Actually, as I think about it, attractions in Cornelius V. Wood’s amusement parks frequently were based on REALLY unpromising premises. Moby Dick was downright warm and friendly compared to some of the others. Consider:
The Wreck of the Hesperus – what could be more fun than a ride based on the Henry Wadsworth Longfellow poem about a tragic shipwreck in which not only is the entire crew killed, but also the captain’s flaxen-haired young daughter, tied to the mast for safety? But that was one of the attractions at New England’s Pleasure Island*

The San Fancisco Earthquake – at New York’s Freedomland one of the rides in the California section was “The San Fancisco Earthquake”

http://www.dafe.org/articles/parks/freedomland.html
st’ve been on this ride. It was so popular that, when Freedomland closed in the early 1960s, this ride ggotr transported to the Lake George NY amusement park, where it continued to run for decades. I think it’s finally closed now.

The Civil War. According to this site (but not in my recollection), the South in Freedomland featured a Civil War camp, complete with derailed trains and burning houses! What fun!

http://www.junipercivic.com/LatestNewsArticle.asp?nid=346
When you come down to it, an awful lot of attractions feature pretty dismal things that have lost their sting through distance.
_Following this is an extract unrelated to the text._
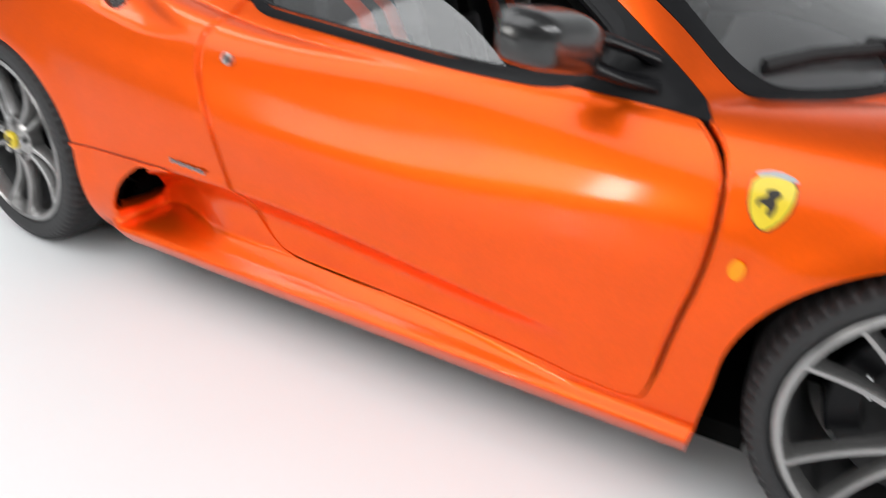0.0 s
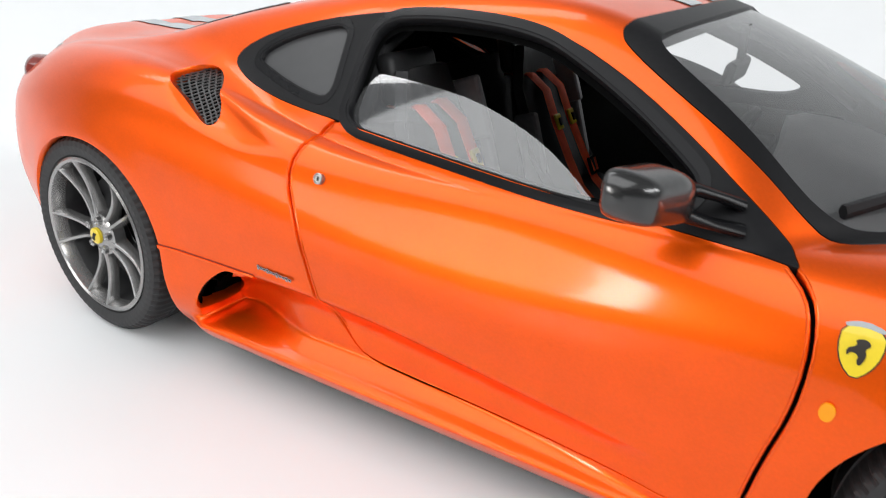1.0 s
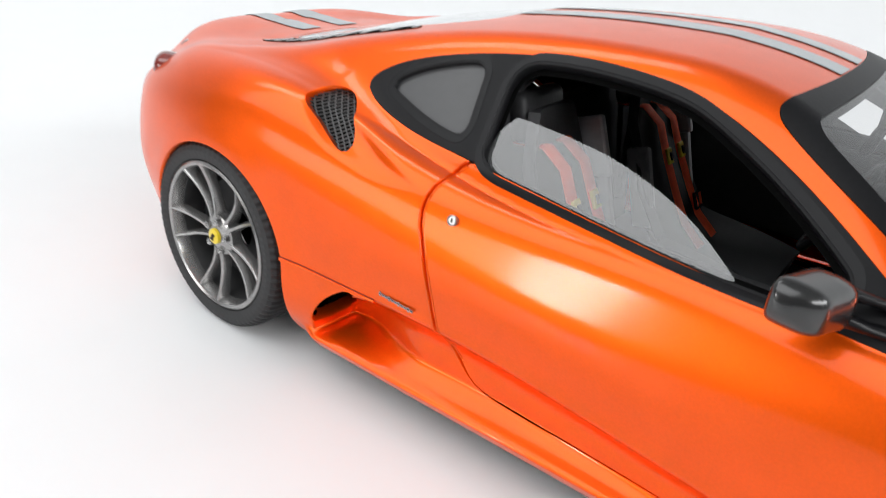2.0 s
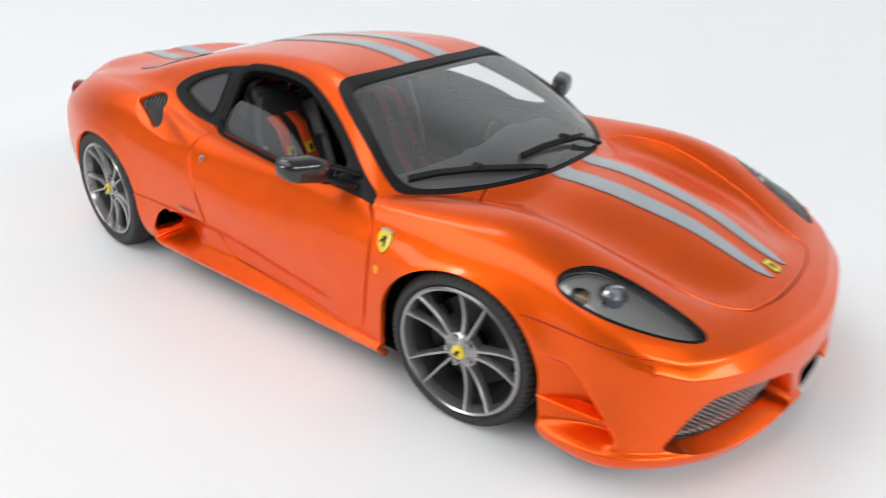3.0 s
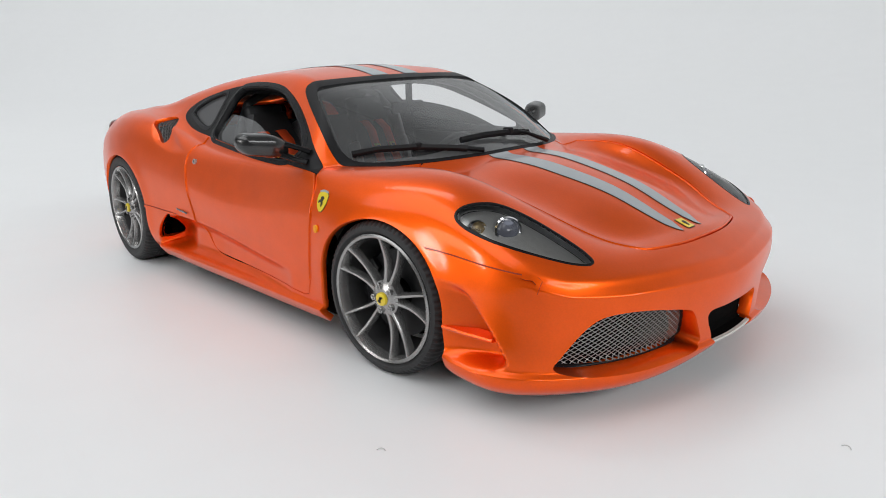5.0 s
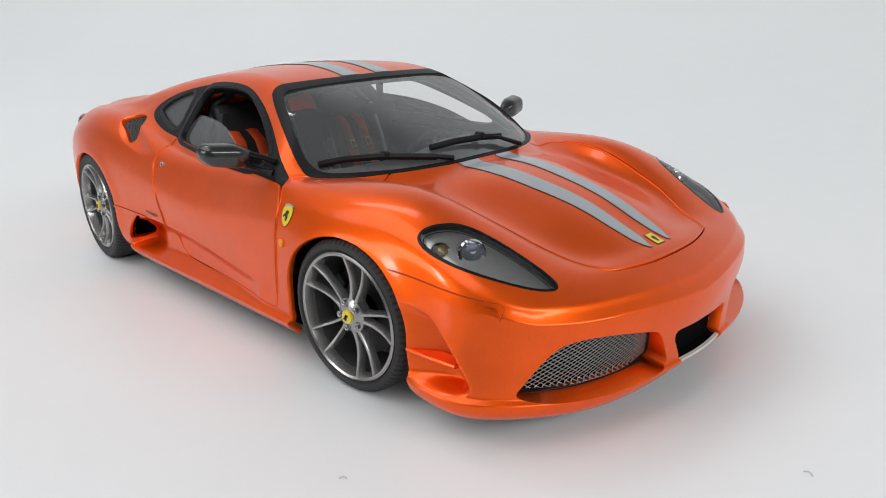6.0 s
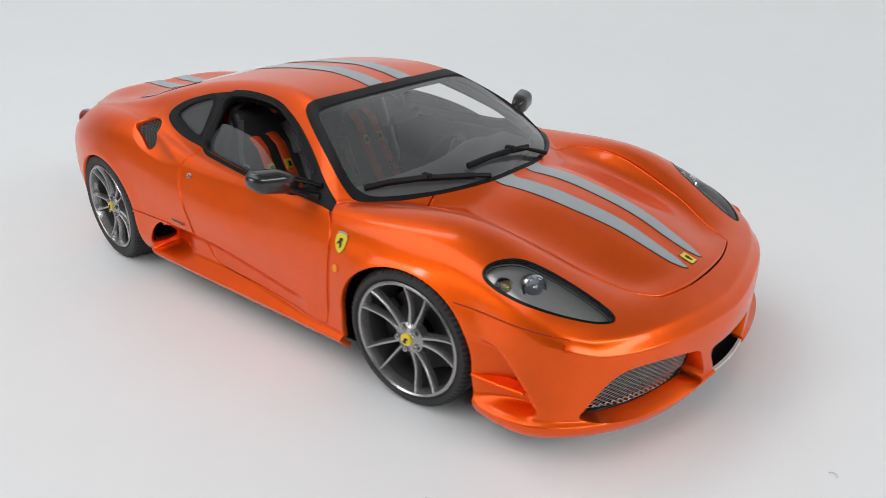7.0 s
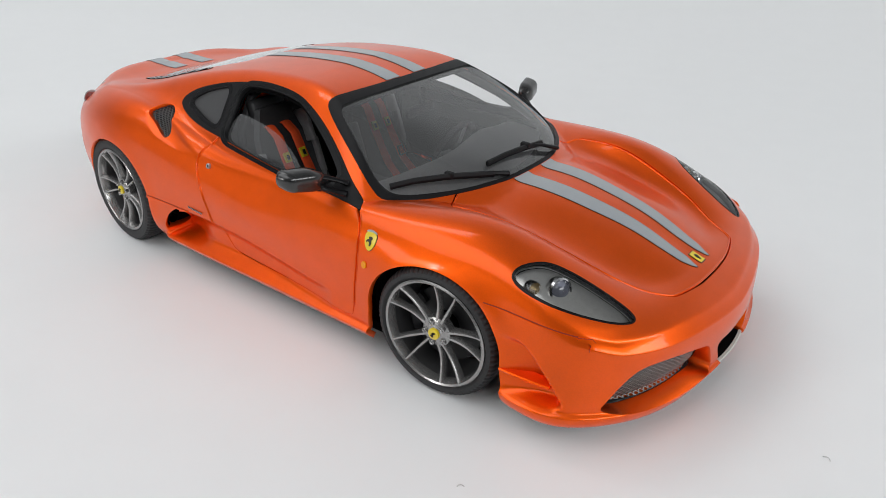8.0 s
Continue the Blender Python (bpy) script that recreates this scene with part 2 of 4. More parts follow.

Viewed objectively, who would’ve thought that Pirates of the Caribbean – a ride depicting naval warfare, imprisonment, marooning, implied rape, torture of the Town Fathers, and rampage and pillaging would make for a proper amusement?

*The titular Hesperus was wrecked on the rock called Norman’s Woe , a reef off Gloucester, MA. I finally got to see it from Hammond Castle in Gloucester several years ago, and was really amazed. Not only is it pretty small, it’s amazing close to shore. It looks as if a ship would be courting disaster to approach it, because it’d risk coming aground as much as striking the reef. Moreover, it seems close enough that, it you struck it, you could just walk to safety. But I’m sure things look a lot different in as storm.

have a look:

At least we know how the ride ends. Why aren’t there any people coming out of the exits?